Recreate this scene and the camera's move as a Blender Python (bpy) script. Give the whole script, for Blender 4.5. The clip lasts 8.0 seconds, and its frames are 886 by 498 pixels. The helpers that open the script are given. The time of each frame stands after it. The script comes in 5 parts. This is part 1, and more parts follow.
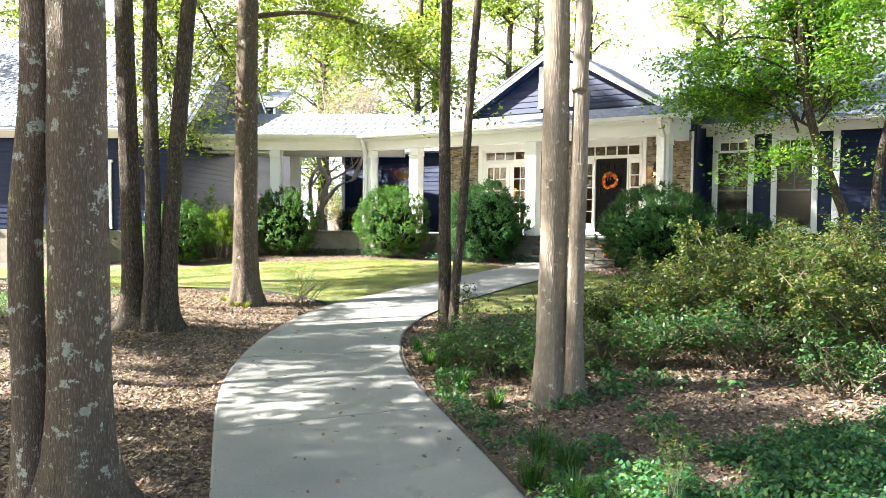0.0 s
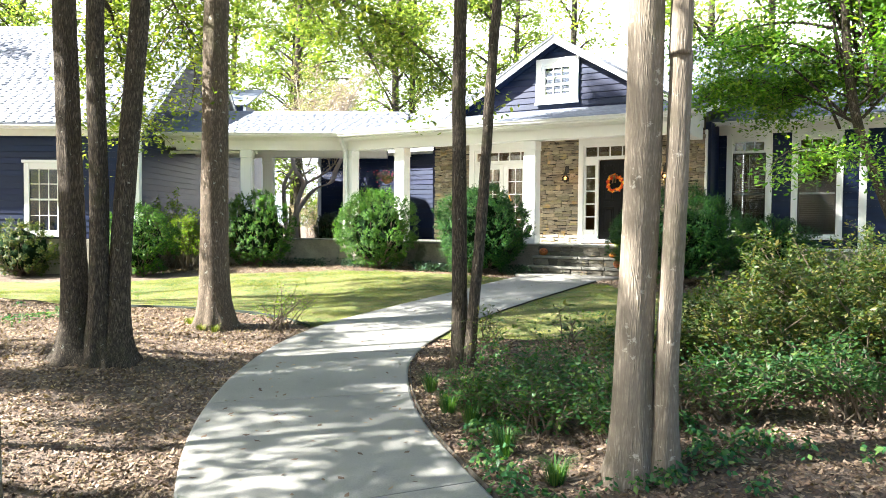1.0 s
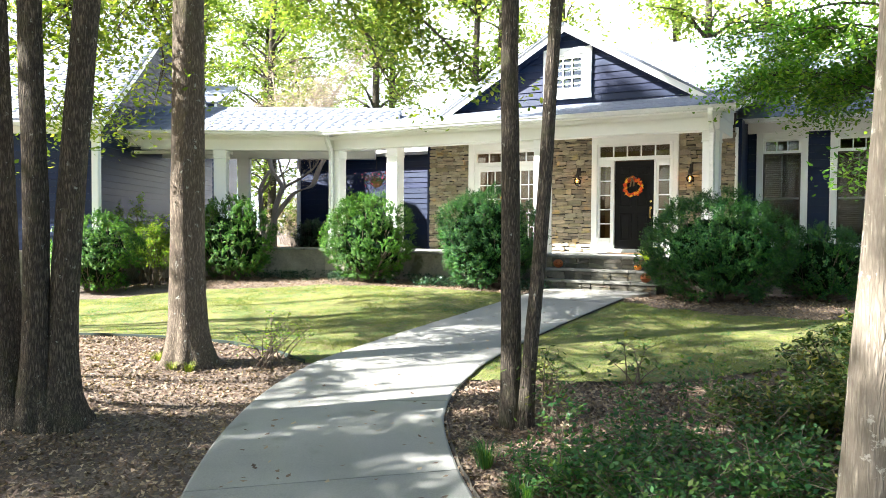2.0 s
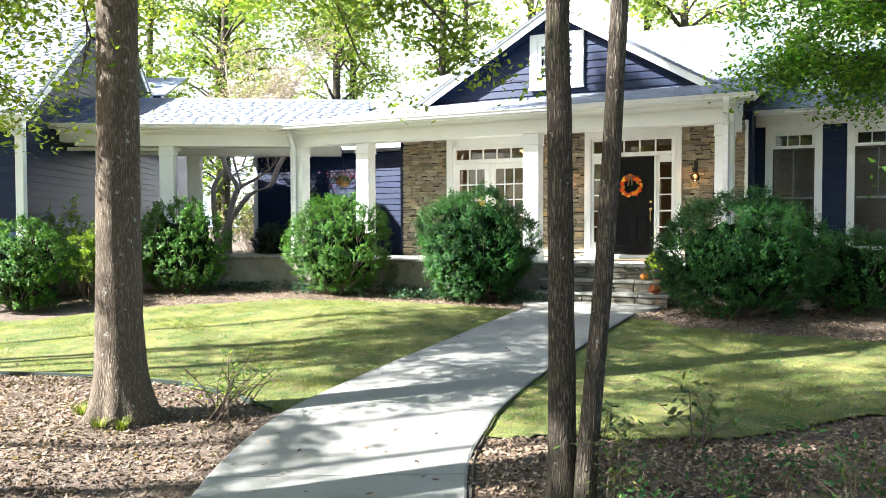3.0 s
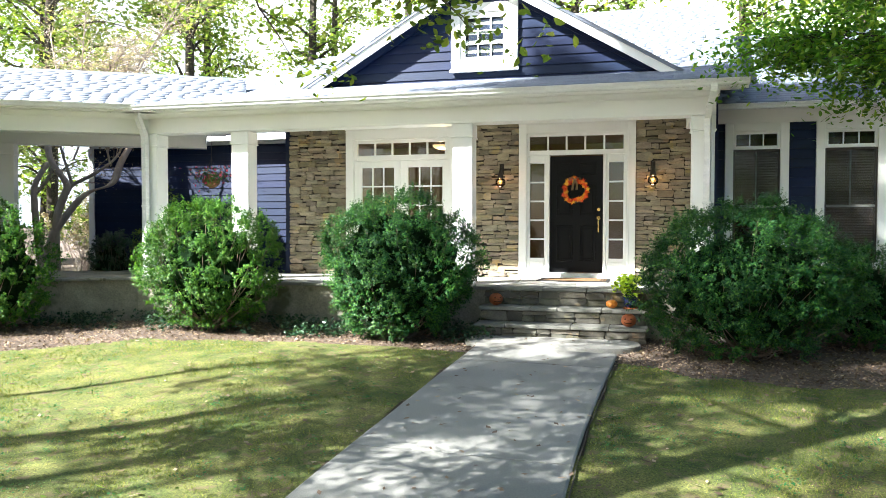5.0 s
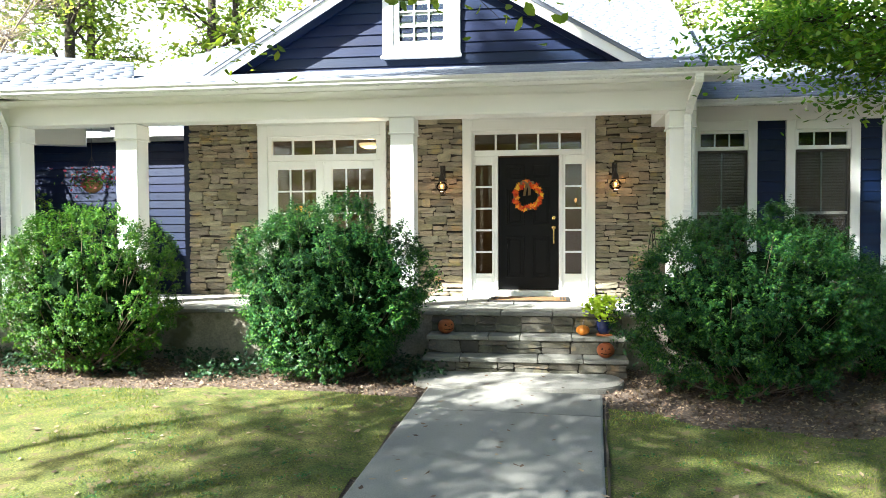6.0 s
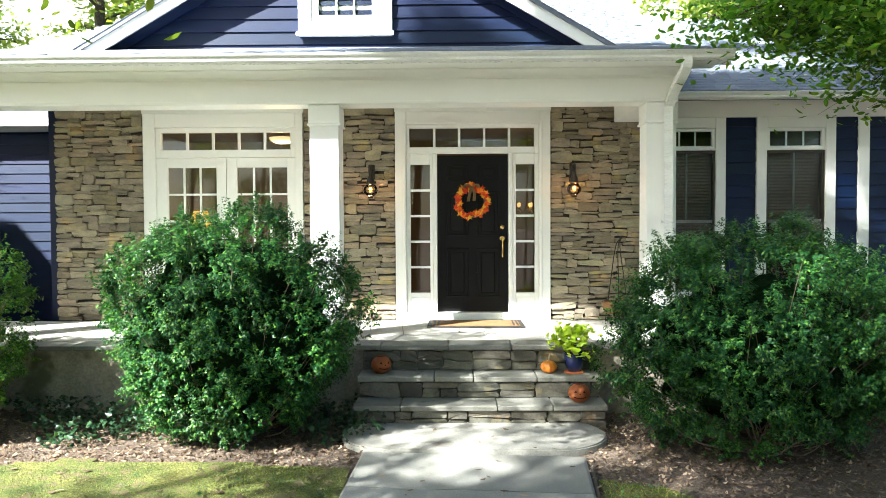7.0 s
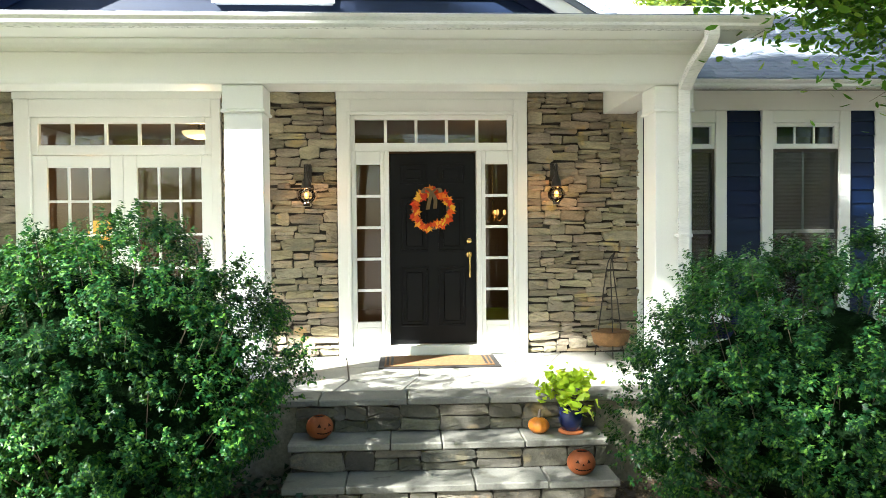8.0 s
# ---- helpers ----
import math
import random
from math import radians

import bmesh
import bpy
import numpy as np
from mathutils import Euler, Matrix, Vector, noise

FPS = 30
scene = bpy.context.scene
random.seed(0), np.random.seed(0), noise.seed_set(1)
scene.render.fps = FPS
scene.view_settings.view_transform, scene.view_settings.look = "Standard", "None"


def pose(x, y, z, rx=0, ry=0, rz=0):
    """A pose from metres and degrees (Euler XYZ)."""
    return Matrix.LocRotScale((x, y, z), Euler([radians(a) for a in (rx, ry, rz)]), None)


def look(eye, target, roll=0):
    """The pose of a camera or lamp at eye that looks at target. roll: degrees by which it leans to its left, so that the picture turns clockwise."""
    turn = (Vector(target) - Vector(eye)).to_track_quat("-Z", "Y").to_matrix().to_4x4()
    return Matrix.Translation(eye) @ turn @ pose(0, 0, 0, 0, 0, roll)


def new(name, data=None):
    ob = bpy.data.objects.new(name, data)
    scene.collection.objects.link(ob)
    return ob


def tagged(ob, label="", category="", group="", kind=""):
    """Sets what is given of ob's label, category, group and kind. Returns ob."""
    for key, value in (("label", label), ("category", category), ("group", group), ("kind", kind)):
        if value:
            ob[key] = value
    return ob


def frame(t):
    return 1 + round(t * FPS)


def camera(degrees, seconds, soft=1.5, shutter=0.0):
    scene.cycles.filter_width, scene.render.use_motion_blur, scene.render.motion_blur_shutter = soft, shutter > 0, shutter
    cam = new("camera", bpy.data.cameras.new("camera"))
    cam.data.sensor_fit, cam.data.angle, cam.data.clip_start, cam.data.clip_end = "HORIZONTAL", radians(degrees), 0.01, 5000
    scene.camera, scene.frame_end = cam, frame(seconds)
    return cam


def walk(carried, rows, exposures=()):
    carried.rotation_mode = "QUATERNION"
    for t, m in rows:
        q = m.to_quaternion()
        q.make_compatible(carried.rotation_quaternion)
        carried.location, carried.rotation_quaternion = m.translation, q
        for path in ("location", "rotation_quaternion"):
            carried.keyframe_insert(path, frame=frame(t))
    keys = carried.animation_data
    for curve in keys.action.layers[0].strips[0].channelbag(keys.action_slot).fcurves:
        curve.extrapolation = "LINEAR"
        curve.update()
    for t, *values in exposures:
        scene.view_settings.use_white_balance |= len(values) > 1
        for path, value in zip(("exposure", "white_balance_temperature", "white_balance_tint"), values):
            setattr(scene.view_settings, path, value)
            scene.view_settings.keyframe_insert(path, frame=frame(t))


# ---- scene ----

> **TASK TO CARRY OUT**: From the line that contains "for path, value" down to the last line of the listing above, repeat each line exactly, and include nothing else.

> **FINAL RESULT**:
        for path, value in zip(("exposure", "white_balance_temperature", "white_balance_tint"), values):
            setattr(scene.view_settings, path, value)
            scene.view_settings.keyframe_insert(path, frame=frame(t))


# ---- scene ----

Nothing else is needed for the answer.